How To: Use a Rafter Square
Using a square to raise rafters is a relatively simple process.
The rafter square is designed to take advantage of the geometric laws of the right triangle. For example, the right triangle has, by definition, one ninety-degree angle. The angle at which the blade and tongue of a rafter square meet is also a ninety-degree angle. Thus, if you position your square with one leg level, then the other is always plumb. In building a rectilinear structure, this simple constant has lots of applications.
One is the planning and layout of rafters.
Roof pitch isn’t traditionally specified in degrees (as in “This one’s a forty-five-degree roof” or “That’s a thirty-degree pitch”). Rather, the slant of a roof is specified by a ratio, namely, the relationship between its rise and run.
Whatever the pitch of a roof, it is specified as unit rise (vertical) over unit run (horizontal). The run is always twelve inches; the rise is determined by the builder or architect on the basis of taste (do you prefer the profile of the tall or low roof pitch?) and of practical considerations (a steep roof sheds snow more efficiently but it’s more hazardous to work on). So a roof pitch is expressed by such ratios as twelve over twelve or six over twelve—meaning that in any given foot of horizontal distance the roof with a twelve or a six rise will rise twelve or six inches, respectively.
If you know the unit rise and run of the roof you are laying out, then you can determine the length of the rafter using the rafter tables stamped on the face of the square. For example, if your roof is a twelve over twelve (that is, it has a rather steep forty-five-degree pitch), then the unit length of the rafter is to be found on the face of the square below the twelve-inch mark on its blade. For each foot of rise or run the rafter is 16.97 inches long.
If all this has your head spinning, console yourself with this: the rafter square is a lot less complicated than the theory that makes it work. That’s the beauty of it. To lay out a rafter, in fact, all you have to know is the ratio of the pitch. Then you position your square on the rafter so that the twelve-inch mark aligns with the bottom edge of the rafter; you pivot the square on that point so that the point where the blade and the rafter intersect is the same as the rise of the roof; and, thanks to the magic of ancient geometric figurings, you have your plumb cut.

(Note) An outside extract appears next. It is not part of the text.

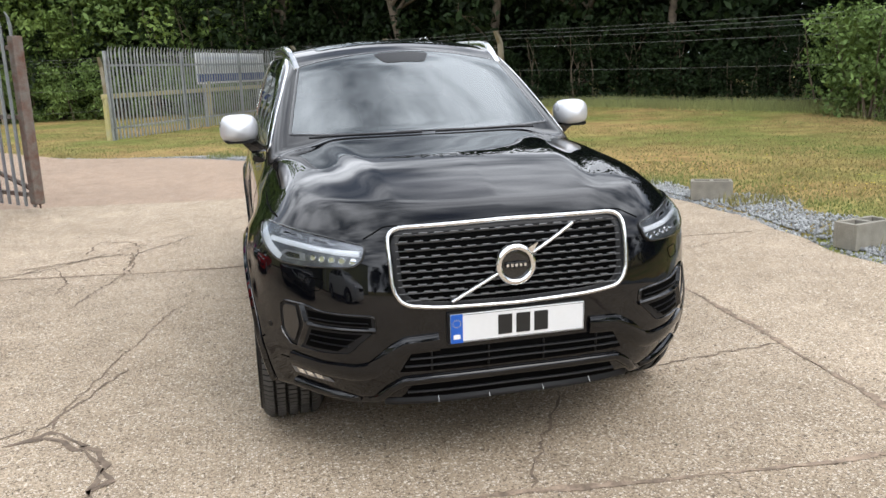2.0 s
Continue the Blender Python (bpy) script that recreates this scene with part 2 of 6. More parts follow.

You can use the rafter to mark off your plumb cut (where the rafter butts the ridgeboard), the “bird’s mouth” (the angled cut where the rafter bites into the wall), and the tail cut (the rafter’s lower end). And a simple gable roof is suddenly within your skills. More complicated roofing designs involving hips and valleys and compound angle cuts are not too difficult. When you buy a new square, it’ll come with a booklet that will take you through the various steps in those processes.